Exercise directions: Check each line of the material below, and copy it if it holds the string "this".

Records shown:
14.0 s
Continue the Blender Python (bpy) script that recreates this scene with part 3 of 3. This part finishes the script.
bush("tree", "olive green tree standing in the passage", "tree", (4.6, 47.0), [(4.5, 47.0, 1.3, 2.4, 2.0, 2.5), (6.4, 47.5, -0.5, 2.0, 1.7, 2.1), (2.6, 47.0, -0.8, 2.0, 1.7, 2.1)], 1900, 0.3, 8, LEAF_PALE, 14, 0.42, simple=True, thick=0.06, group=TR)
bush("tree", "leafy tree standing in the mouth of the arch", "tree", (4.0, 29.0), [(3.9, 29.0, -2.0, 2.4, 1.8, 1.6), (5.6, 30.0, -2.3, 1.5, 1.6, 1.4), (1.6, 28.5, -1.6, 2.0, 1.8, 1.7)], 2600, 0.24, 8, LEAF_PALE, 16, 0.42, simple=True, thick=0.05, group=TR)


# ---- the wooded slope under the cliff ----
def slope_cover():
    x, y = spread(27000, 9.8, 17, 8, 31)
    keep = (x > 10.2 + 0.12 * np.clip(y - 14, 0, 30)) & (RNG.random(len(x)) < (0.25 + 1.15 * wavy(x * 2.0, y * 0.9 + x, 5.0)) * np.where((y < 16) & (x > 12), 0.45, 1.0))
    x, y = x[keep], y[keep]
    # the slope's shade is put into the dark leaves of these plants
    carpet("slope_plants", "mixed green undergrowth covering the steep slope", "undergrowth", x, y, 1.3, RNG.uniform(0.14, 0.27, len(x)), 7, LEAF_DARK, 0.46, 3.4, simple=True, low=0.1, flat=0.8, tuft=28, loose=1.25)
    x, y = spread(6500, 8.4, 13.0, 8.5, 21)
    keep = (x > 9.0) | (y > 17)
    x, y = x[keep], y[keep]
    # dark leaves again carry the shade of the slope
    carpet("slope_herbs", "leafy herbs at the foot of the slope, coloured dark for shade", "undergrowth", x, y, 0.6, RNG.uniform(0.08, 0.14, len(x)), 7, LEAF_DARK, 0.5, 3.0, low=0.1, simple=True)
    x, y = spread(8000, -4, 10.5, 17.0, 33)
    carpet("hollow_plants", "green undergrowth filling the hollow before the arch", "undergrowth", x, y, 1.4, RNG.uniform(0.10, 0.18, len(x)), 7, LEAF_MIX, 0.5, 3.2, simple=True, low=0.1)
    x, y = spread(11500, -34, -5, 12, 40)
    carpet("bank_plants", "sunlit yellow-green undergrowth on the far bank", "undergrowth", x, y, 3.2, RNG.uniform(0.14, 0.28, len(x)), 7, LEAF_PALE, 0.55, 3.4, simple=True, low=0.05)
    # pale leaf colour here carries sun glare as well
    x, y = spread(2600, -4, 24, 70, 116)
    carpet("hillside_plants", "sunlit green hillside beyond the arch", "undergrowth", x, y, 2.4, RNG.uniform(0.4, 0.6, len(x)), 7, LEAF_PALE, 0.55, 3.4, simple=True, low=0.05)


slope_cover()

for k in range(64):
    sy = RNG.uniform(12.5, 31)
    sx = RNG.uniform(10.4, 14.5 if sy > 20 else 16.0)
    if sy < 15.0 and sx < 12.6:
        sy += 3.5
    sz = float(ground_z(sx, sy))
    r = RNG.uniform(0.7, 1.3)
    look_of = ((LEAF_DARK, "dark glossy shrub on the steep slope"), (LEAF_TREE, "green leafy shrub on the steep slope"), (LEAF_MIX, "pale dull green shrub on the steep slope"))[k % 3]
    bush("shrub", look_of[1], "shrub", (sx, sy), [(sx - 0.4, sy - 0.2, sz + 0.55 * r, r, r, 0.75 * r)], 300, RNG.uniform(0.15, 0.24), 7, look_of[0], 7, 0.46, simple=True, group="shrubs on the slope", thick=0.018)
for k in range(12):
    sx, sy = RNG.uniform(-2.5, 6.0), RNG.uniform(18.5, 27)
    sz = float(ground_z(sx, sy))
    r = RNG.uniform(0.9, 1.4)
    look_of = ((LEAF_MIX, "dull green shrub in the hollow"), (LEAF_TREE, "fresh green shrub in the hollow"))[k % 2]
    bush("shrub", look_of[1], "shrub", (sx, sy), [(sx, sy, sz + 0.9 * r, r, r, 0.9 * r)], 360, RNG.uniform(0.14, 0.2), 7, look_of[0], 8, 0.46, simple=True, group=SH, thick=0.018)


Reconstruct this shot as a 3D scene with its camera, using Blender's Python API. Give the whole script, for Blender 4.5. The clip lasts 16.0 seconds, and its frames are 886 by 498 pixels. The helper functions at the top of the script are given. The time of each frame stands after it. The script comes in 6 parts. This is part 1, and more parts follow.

The answer:
Continue the Blender Python (bpy) script that recreates this scene with part 3 of 3. This part finishes the script.
Reconstruct this shot as a 3D scene with its camera, using Blender's Python API. Give the whole script, for Blender 4.5. The clip lasts 16.0 seconds, and its frames are 886 by 498 pixels. The helper functions at the top of the script are given. The time of each frame stands after it. The script comes in 6 parts. This is part 1, and more parts follow.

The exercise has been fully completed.